Among rim protecting backup bigs, Andrew Bogut and Aron Baynes could be easily lured for next to nothing and both could help a team down the stretch.
Contracts almost too good to trade
Jimmy Butler will be mentioned in trade rumors every year until his contract expires in 2020 (or in 2019 if Butler declines his player option) if the Bulls are struggling to make the playoffs. While the temptation to trade Butler continues to grow, it’s a move the Bulls should probably hold off on. Butler is one of the 10 best players in the NBA and he’s on a five-year $95 million deal, which is a bargain for a star with the current salary cap.
Any trade for Butler would have to include multiple blue chip assets, and it doesn’t make sense engaging Boston in trade talks before the summer to make sure that if a trade for Brooklyn’s first-round pick is made, it’s actually the first pick in the draft. The expected value of the first pick isn’t as good as the player Butler is now, and Chicago would have to get back more.
A player the Bulls should ask for in that potential trade scenario is Jae Crowder. Crowder is a very good two-way player at a position of need for most teams, making less than half the salary of an average starter.
The Raptors have two very good assets to trade in Terrence Ross and Norman Powell. Ross’ rookie extension is at $10.5 million annually for the next two seasons after this one, and Powell will be under team control making the minimum next season. Kyle Lowry will be up for an extension this summer, meaning the Raptors will be capped out for the foreseeable future if they re-sign him. Having Ross and Powell as cheap contracts and contributors becomes extremely valuable at that point, so any deal one or both would be involved in would have to put Toronto in a position where they could seriously contend with Cleveland in the East.

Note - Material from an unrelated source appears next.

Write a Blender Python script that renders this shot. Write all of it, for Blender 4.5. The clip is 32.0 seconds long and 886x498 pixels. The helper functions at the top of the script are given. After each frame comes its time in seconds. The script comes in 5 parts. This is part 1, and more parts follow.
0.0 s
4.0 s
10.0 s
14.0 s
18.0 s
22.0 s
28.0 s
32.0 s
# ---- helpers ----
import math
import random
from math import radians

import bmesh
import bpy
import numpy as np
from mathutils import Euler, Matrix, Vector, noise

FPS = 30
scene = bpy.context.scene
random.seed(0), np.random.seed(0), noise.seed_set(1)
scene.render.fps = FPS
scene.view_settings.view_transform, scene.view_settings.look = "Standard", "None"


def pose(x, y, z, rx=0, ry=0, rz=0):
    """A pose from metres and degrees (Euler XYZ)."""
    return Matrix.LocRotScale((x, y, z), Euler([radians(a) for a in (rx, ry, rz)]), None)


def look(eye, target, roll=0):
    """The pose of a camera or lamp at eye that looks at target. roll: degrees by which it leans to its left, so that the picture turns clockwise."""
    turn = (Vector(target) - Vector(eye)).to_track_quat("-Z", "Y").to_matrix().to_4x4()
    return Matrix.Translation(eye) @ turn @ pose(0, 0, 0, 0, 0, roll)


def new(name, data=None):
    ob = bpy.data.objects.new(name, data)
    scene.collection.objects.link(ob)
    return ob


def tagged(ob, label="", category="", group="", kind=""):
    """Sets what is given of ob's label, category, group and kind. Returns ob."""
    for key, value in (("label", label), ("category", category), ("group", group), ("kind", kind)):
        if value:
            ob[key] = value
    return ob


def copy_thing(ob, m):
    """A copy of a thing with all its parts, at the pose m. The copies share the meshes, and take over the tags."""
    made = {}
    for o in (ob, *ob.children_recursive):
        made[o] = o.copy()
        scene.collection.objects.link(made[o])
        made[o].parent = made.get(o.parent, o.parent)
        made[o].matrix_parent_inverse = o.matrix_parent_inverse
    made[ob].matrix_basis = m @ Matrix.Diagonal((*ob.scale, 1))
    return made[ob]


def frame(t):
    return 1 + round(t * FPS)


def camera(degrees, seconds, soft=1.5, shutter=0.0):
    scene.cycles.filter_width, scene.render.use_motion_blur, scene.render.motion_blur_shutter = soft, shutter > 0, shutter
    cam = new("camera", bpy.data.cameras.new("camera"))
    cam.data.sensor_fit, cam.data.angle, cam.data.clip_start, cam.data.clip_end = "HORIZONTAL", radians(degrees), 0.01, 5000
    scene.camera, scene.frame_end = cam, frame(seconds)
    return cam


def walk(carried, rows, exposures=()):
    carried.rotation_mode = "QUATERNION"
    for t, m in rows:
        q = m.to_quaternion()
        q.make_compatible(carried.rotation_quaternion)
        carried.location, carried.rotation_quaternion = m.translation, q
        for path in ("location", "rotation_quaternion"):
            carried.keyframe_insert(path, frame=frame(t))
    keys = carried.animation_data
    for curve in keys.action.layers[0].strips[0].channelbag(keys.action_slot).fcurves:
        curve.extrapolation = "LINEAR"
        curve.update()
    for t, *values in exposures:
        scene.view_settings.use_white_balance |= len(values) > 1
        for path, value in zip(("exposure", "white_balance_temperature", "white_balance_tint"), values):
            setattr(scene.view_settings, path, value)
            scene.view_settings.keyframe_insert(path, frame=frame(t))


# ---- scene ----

Good players on good contracts
The next group includes players who are on relatively good longer-term contracts, but for some reason may not fit their respective team’s plans going forward.
Will Barton, Wilson Chandler and Darrell Arthur by themselves may not be enough to snatch an asset the Nuggets really want, but combined Denver has good players to throw in any two-for-one or three-for-one trade. All three are versatile players who can switch defensively between assignments and do multiple things on offense for a team. The Pacers want to compete in the playoffs with Paul George and have been very good with their starting lineup on the floor but horrible with the bench units, in particular with their backup bigs Al Jefferson, Lavoy Allen and Kevin Seraphin. Arthur and Chandler would tremendously improve those units.
The Bucks are in a pretty depressing situation with Jabari Parker out for a long time with a torn ACL, and some of their older players on good contracts could provide value for another time while the Bucks re-stock their war chests and make a run later down the road. Mirza Teletovic is a fine option for a team looking for a floor-spacing big and Matthew Dellavedova is on a fair contract for a second unit point guard who can play bigger minutes with starters as well. The Bucks can get quite a bit over a max slot during the summer if they move both Dellavedova and Teletovic, and if Greg Monroe declines his player option.
Among teams that are going to be capped out for the foreseeable future, the Pistons and Blazers both have players on reasonable contracts any of whom could be open for trade. Moe Harkless and Al-Farouq Aminu are valuable contributors, and Harkless is just 23. There are only a few contracts in the NBA right now that are probably just too big to be dumped, and that includes Evan Turner , who limits Portland’ flexibility quite a bit. Reggie Jackson hasn’t played well this season, but there are teams who could still talk themselves into a point guard swap.
The Suns have two first-round draft picks coming from the Heat that are super valuable, first a Top 7 protected 2018 pick that turns unprotected the next summer and then again in 2021. Devin Booker is their top prospect right now, and there’s quite a bit of uncertainty around what kind of players Dragan Bender, TJ Warren, Marquese Chriss and Tyler Ulis will develop into. Eric Bledsoe is right in the middle of his prime, in a career year, and moving Bledsoe could get the Suns that one extra blue chip prospect that turns them into the next young and exciting team with a high ceiling.
From Miami’s perspective, they could go either way during the summer. To recoup draft picks and start the rebuild trading Goran Dragic and Hassan Whiteside makes sense, but if they are able to get a big-time player during free agency to put them back in the playoff picture, the Heat could become buyers instead of sellers quickly.
There’s a group of players who are somewhat negative assets on their teams but could be moved in deals that center around other players. The Wizards’ Andrew Nicholson and Ian Mahinmi are both on the books long-term and players the team may look to move to clear space since Otto Porter is about to get somewhere near a $20 million per year extension next summer. The Suns would trade Brandon Knight for any asset at this point, though it’s likely they won’t be offered a suitable deal, and the same goes for Kenneth Faried in Denver.
The Nets are holding out indefinitely for two first rounders in exchange for Brook Lopez, but if they drop that number to one pick it’s likely a deal gets done at some point.
In a pretty wild scenario, if the Cavaliers don’t want to make Kevin Love available but LeBron insists on trading for Carmelo Anthony, it’s possible to construct a deal around Iman Shumpert and Tristan Thompson without giving up Love. That probably doesn’t make sense for the Cavaliers unless they receive a big man back, but crazier things have happened in the NBA.
The Magic are probably willing to trade any player on the roster, and perhaps a team will talk itself into Mario Hezonja for a pair of second rounders or late first. Nikola Vucevic and Elfrid Payton have been coming off the bench for parts of the season, and the Magic are clearly not in love with either.